Angela Merkel et François Hollande à Minsk. (DR) |
Réélue avec 88 % des voix des membres du congrès
de la CDU-CSU, hier, à Berlin, Angela Merkel demeure la favorite pour occuper
le poste de chancelière de la RFA pour la 4e fois de suite. Il était
d’autant plus intéressant de mieux connaître la vie et l’œuvre d’Angela Merkel,
hier soir sur la chaine Arte. Ce fut pour beaucoup d'entre nous, j'imagine, la découverte d’une personnalité littéralement extraordinaire. Si la chancelière de la République fédérale d’Allemagne semble
si importante dans l’Europe et dans le monde d’aujourd’hui, c’est évidemment dû
à une conjugaison de facteurs multiples mais le caractère bien trempé
de Mme Merkel ainsi que ses facultés d’écoute et d’anticipation ne sont pas
pour rien dans la confiance que lui accorde le peuple allemand.
Le documentaire d’Arte retrace
la vie de l’exceptionnelle étudiante en physique, fille de pasteur, dans l’Allemagne
de l’Est d’avant la chute du mur. Une Allemagne communiste avec un gouvernement
sous l’influence du grand frère soviétique et d’une police secrète intrusive
autant que redoutée. Angela Merkel est alors une jeune fille enjouée, déjà très
volontaire et dotée de talents évidents : intelligence vive,
sens du travail et de l’organisation, charisme discret mais ravageur servi
par une volonté de réussite apte à surmonter tous les obstacles. Dans cette
Allemagne du bloc de l’est, soumise à Moscou donc, la jeune Angela se montre
capable de résister au rouleau compresseur de la pensée unique. Cela ne l’empêche
pas de briller dans ses études : doctorat en sciences physiques, lauréate
en langue russe qu’elle parle couramment et, également, engagement progressif dans
la vie politique, lequel va lui permettre de digérer rapidement la réunification
qu’elle saisit à bras le corps.
Elle choisit alors la
CDU-CSU d’Helmut Khol, qui de mentor et de protecteur, va devenir celui par qui
le scandale arrive (l’affaire des caisses noires) avant qu’Angela décide (un
vrai coup de poker) de le sacrifier et de postuler pour les premiers rôles. Ce
sera difficile tant les hommes au pouvoir vont s’efforcer de réduire cette
jeune ambitieuse aux fonctions subalternes de collaboratrice. Il en faudra plus
pour mettre à bas les ambitions de celle qui, fruit de hasards et de sens
politique aigu, domine la politique allemande et européenne depuis une décennie.
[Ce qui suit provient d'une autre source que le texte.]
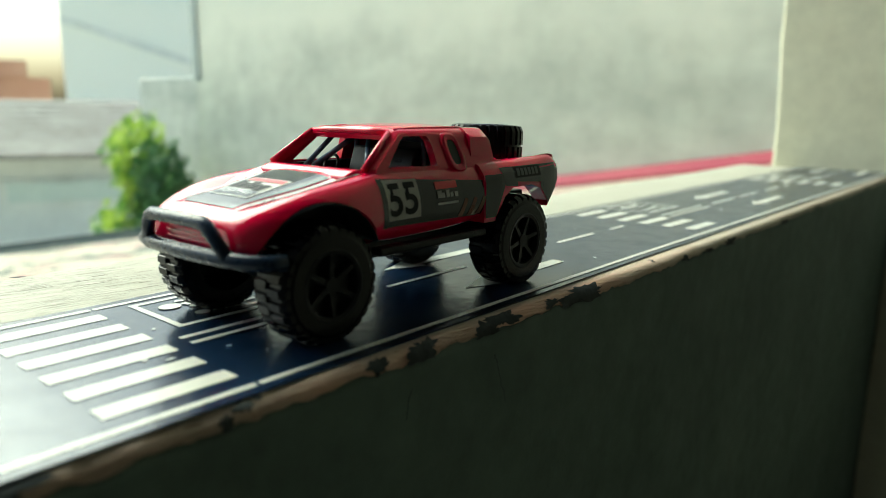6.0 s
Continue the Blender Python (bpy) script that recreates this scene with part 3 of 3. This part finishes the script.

Les témoignages sont éloquents :
souvent positifs, ils sont tout de même réservés lorsqu’il s’agit qualifier les
sentiments de celle qu’on appelle «Mutti» dans l’Allemagne d’aujourd’hui. Est-elle
calculatrice, fausse naïve, intrigante ? Ou au contraire, sait-elle se
faire mutique pour mieux encaisser les coups, moins s’exposer, mieux préparer
ses stratégies ? A la Commission de Bruxelles, on connaît l’autorité d’Angela
Merkel, on sait aussi qu’elle s’appuie sur un pays industriel fort, aux excédents
commerciaux importants, aux déficits réduits et au taux de chômage très inférieur
au taux français par exemple.
S’agissant de l’accueil des
réfugiés, on ne peut que louer le caractère humaniste de la chancelière et une
sincérité évidente face au malheur des dizaines de milliers de malheureux. La France
n’est pas arrivée à la cheville de l’Allemagne. Il subsiste pourtant quelques taches
sur le blason de Mme Merkel : un retard à allumage important lors de la
crise financière de 2008, une lente incompréhension de la situation grecque et plus
largement de la spécificité européenne, enfin et surtout, un leadership dans le
monde conservateur bien qu’ayant réalisé une coalition avec les sociaux-démocrates
du SPD.
Après 10 ans de pouvoir, Mme
Merkel fatigue. Si son envie de réussir demeure intacte, elle est tout de même
contrainte de s’adapter à un monde globalisé avec Poutine, Trump, Xi Jinping,
Erdogan…et des démocraties fortement attaquées par les extrêmes. En tout état
de cause, le portrait dressé sur Arte laisse poindre une personnalité solide
dont le slogan « nous y arriverons » a été mis en application de manière telle
qu’il fait bien des jaloux en Europe…et en France.